Trusts often crop up in divorce cases involving substantial wealth.

The family court has various ways of dealing with trusts. In some cases the trust will be what is known as a 'nuptial settlement' which is capable of variation by the court on divorce. The court has very wide powers of variation in appropriate cases. It can remove trustees or make provision for an applicant spouse from the trust fund. It is not, however, always possible to show the necessary 'nuptial' element to trigger the court's power to vary. In other instances the court may not be able to make an order directly against the trust but will see the spouse's interest in the trust as being a 'resource' to be taken into account. The court will need to assess the benefit that the beneficiary is likely to derive in the future from the trust. The court can use its powers to try and 'encourage' trustees to come to the aid of a beneficiary going through divorce proceedings.

Exceptionally, a claimant spouse may deploy the 'nuclear' option of seeking to obtain a declaration that the trust arrangement is a 'sham'. The intention behind this is usually to get the court to proceed on the footing that the trust assets remain belonging to the spouse who has claimed to have put them into the trust. Such an application will only succeed in an unusual case where all the necessary ingredients are made out.

The court was recently faced with a preliminary application for a declaration that an offshore trust was a sham in the case of ND v SD and Others.

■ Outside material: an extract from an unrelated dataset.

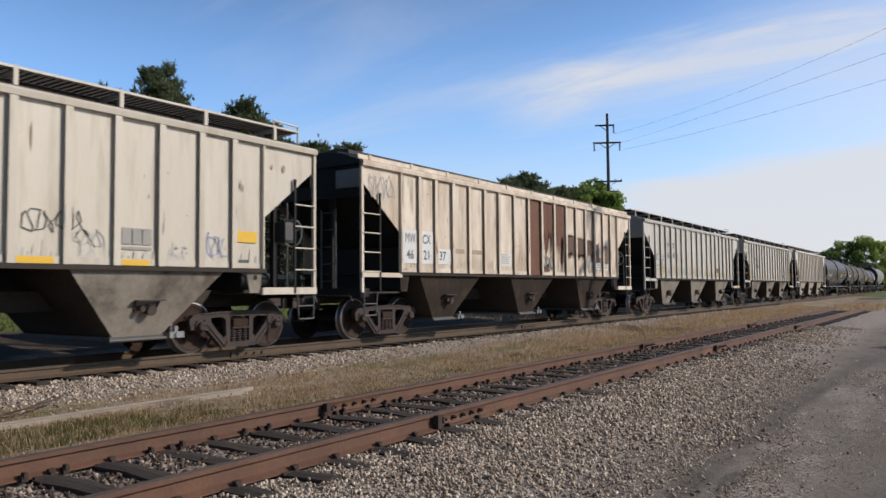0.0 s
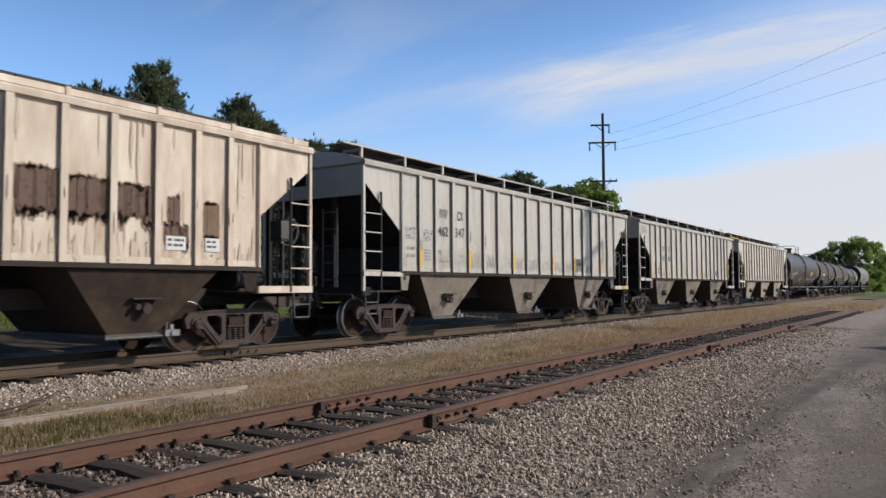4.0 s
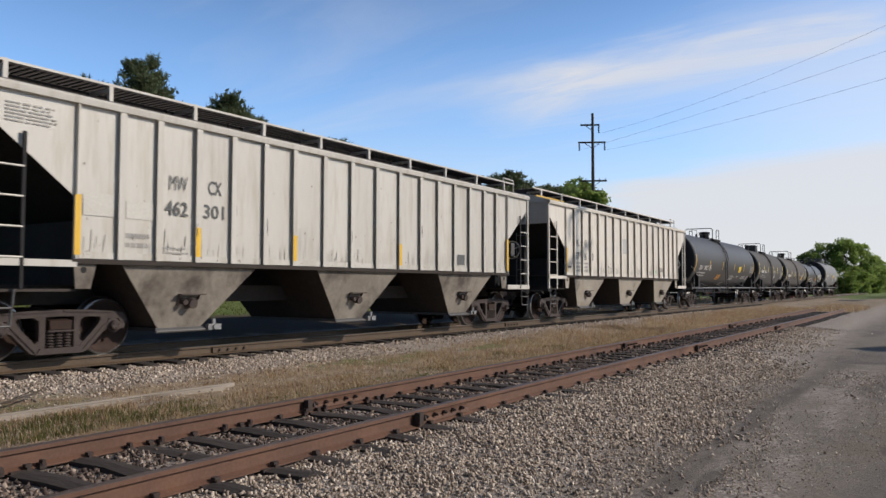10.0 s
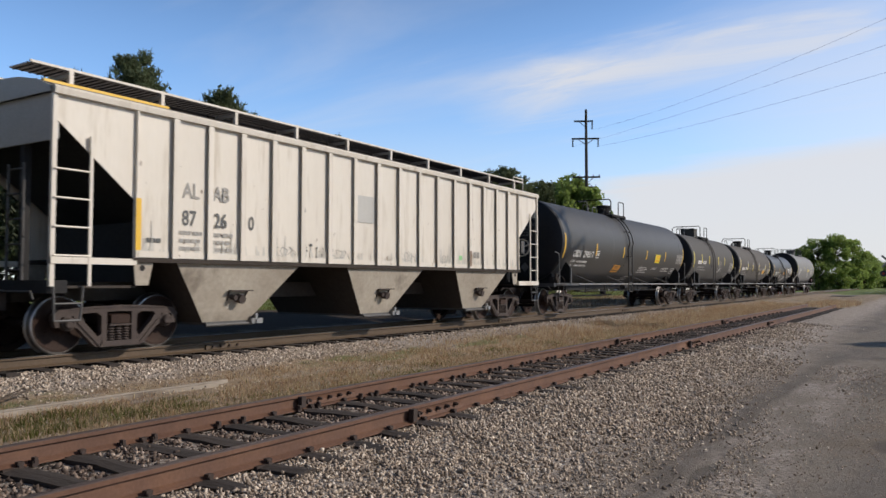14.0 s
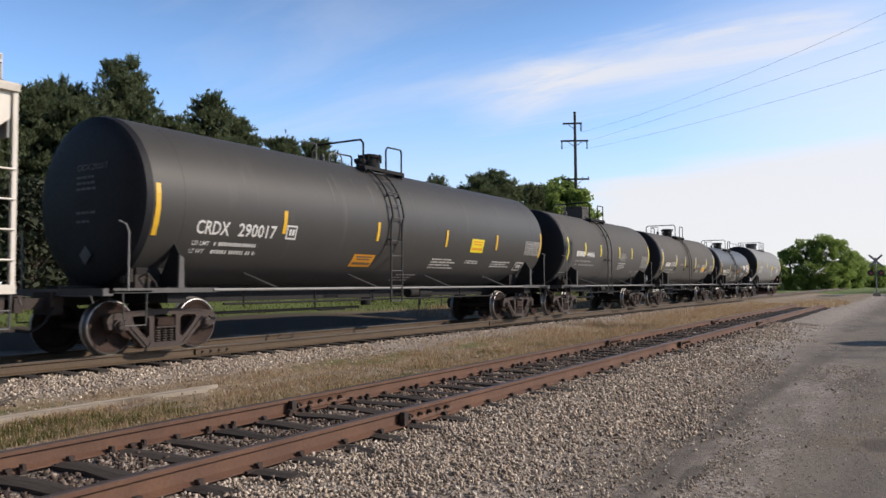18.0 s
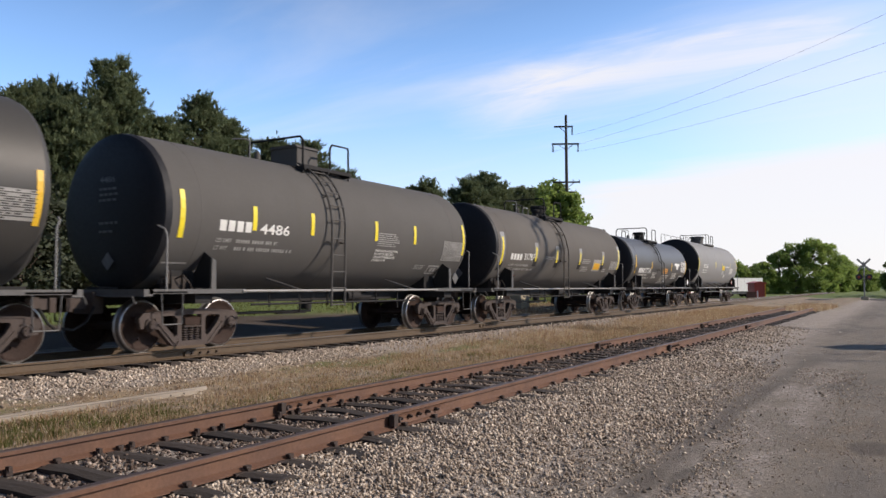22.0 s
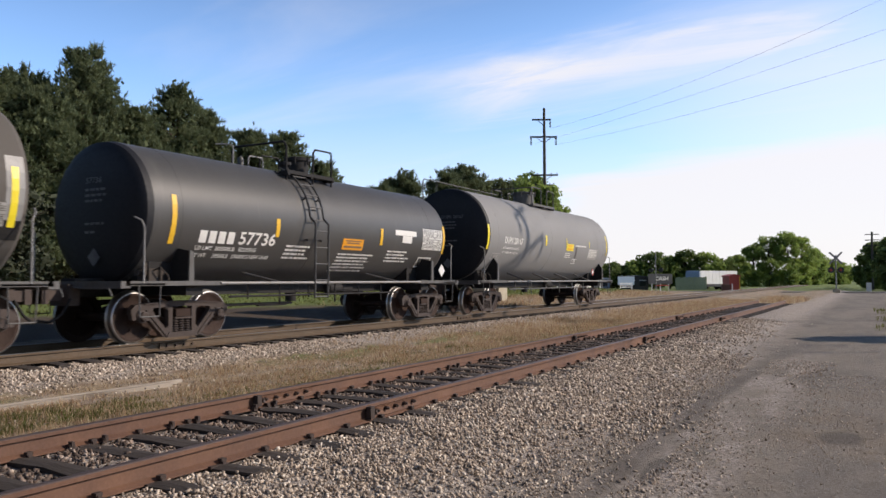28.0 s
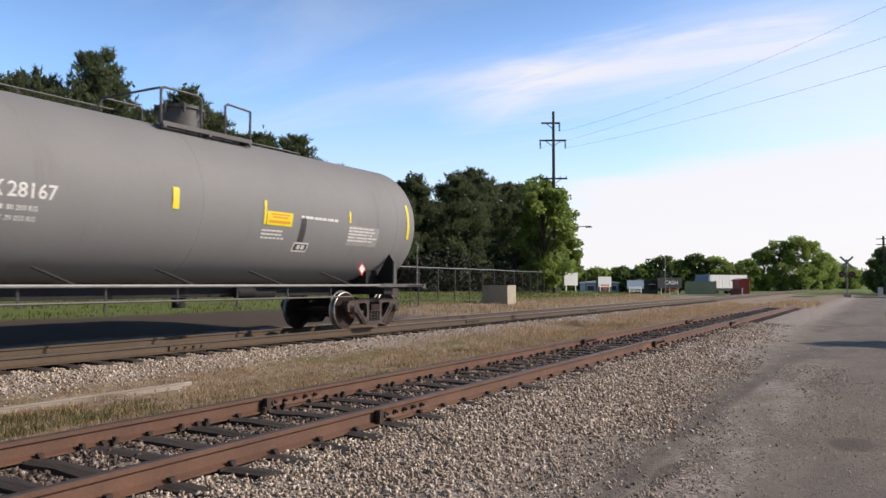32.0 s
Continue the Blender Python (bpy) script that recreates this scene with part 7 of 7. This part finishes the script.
def crossbuck(x, y, turn):
    zg = lie(x, y)
    cbk = thing("crossing_signal", "railway crossbuck with paired dark signal lamps", "crossing signal", pose(x, y, zg, 0, 0, turn))
    part("mast", G().bar((0, 0, 0), (0, 0, 4.1), 0.07, 10), M["fence"], cbk)
    for s in (1, -1):
        g = G().beam((-0.62 * s, -0.09 - 0.02 * s, 3.75 - 0.62), (0.62 * s, -0.09 - 0.02 * s, 3.75 + 0.62), 0.03, 0.2)
        part("cross_board", g, M["fence"], cbk)
    for s in (1, -1):
        part("signal_hood", G().bar((0.48 * s, -0.1, 2.45), (0.48 * s, 0.12, 2.45), 0.33, 16), M["signdark"], cbk)
        part("signal_lens", G().bar((0.48 * s, -0.14, 2.45), (0.48 * s, -0.1, 2.45), 0.13, 12), M["red"], cbk)
    part("cross_bar", G().bar((-0.5, 0.05, 2.45), (0.5, 0.05, 2.45), 0.05, 8), M["signdark"], cbk)
    part("base", G().box(-0.35, 0.35, -0.35, 0.35, -0.1, 0.35), M["concrete"], cbk)


crossbuck(-3.27, 93.8, 4)
# poles along the far road
for k, (x, y) in enumerate(((0.3, 126.6), (1.0, 175))):
    p = thing("utility_pole", "distant wooden utility pole with crossarms", "utility pole", pose(x, y, -0.45), group="utility poles")
    part("mast", G().bar((0, 0, 0), (0, 0, 8.4), 0.14, 8), M["pole"], p)
    for z in (8.0, 7.2, 6.4):
        part("crossarm", G().box(-0.9, 0.9, -0.06, 0.06, z - 0.06, z + 0.06), M["pole"], p)
ub = thing("utility_box", "pale utility box beside the far road", "utility box", pose(-0.2, 112, -0.45))
part("body", G().box(-0.3, 0.3, -0.2, 0.2, 0, 1.1), M["signwhite"], ub)
part("cap", G().box(-0.33, 0.33, -0.23, 0.23, 1.1, 1.16), M["fence"], ub)
# the road that crosses the line
thing("crossing_road", "grey asphalt road crossing the tracks", "road", g=G().box(-70, 40, 97.5, 104.5, -0.5, -0.36), material=mat("far_asphalt", (0.12, 0.115, 0.11), (0.09, 0.085, 0.08), 0.9, scale=0.6, fine=8), kind="structure")


def motions():
    for car, y0 in CARS:
        walk(car, [(t, pose(TRACK_X, y0 - s, 0)) for t, s in ROLLED])
    # wheels roll without slipping
    ts, ss = [t for t, _ in ROLLED], [s for _, s in ROLLED]
    steps = [4 * k / FPS for k in range(int(32 * FPS / 4))] + [32.0]
    turns = [math.degrees(float(np.interp(t, ts, ss)) / WHEEL_R) for t in steps]
    for w, y in WHEELSETS:
        walk(w, [(t, pose(0, y, WHEEL_R, a)) for t, a in zip(steps, turns)])


motions()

The dispute involved a trust set up by the husband in 2007 for the benefit of the two children of the marriage into which had been placed the vast bulk of the parties' fortune – some £50 million according to the reported judgment. In her judgment, Mrs Justice Roberts carefully reviewed the earlier authorities on what constitutes a sham before deciding that the arrangement in this case was not one.

The classic statement of law now dates back to 1967 and the key passage reads:

'For acts or documents to be a "sham", with whatever legal consequences follows from this, all the parties thereto must have a common intention that the acts or documents are not to create legal rights and obligations which they give the appearance of creating.'

Mrs Justice Roberts cited what she considered to be 'five fundamental principles' in relation to sham acts or documents. She then went on to set out what she considered to be two headline points.

The first headline point was that there must be a dishonest intent before the court will find an instrument to be a sham and, where instruments or agreements are properly and formally drawn, absent dishonest intent, there is a strong presumption that the parties intend to honour their rights and obligations thereunder.

The second headline point is that before transactions or documents will be construed by the court as sham transactions, all the parties to them must share a common intention that the documents themselves will not create the legal rights and obligations which they give the appearance of creating.

Clearly, these are high hurdles to surmount. A wife may argue that her husband told her in happier days that the money placed in the trust remained 'his' to do with as he pleased but, if all the formalities were in place when the trust was set up, and the wife cannot show that her husband had a 'common intention' with the trustees that the arrangement was a sham, the court will not declare it to be one.

Sometimes it is even argued (perhaps somewhat hopefully) that a trust that started out as being perfectly proper has somehow become a sham. The applicant spouse may argue that, in reality, the trustees simply did her husband's bidding. This is an even more difficult argument to substantiate. It was said in a case of A v A in 2007 that:

'Once a trust has been properly constituted, typically by the vesting of the trust property and the trustee(s) and by the execution of the trustee setting out the trust upon which the trust property is to be held by the trustee(s), the property cannot lose its character as trust property save in accordance with the terms of the trust itself, for example, by being paid to or applied for the benefit of a beneficiary in accordance with the terms of the trust deed. Any other application of the trust property is simply and necessarily a breach of trust: nothing less and nothing more.'

In this case the judge explained that counsel for the wife needed to establish that not only did the husband have a dishonest intention in that he regarded the 2007 trust deed as being no more than a 'paper' which created no legal rights or obligations as between himself, the trustees and the purported beneficiaries, he must also establish that the trustee either shared that dishonest intent or was recklessly indifferent to the fact that it was entering into a document which on its face purported to impose on it, qua trustee, onerous fiduciary obligations towards the beneficiaries and the trust property which it had no intention of honouring.

The judge decided that the wife had failed to discharge the burden placed upon her. In her conclusion Mrs Justice Roberts explained that there was a distinction between motive and intent. An artificial transaction which is put in place for the purposes of asset protection will not necessarily be cast aside as a sham and of no legal effect if all the parties to that transaction genuinely intended the agreements incorporated into the document in which they appear to take effect.

Of course this may well not be the end of this litigation. As mentioned earlier, even though the trust may be valid, the trust fund may not be entirely ignored for the purposes of the wife's claims.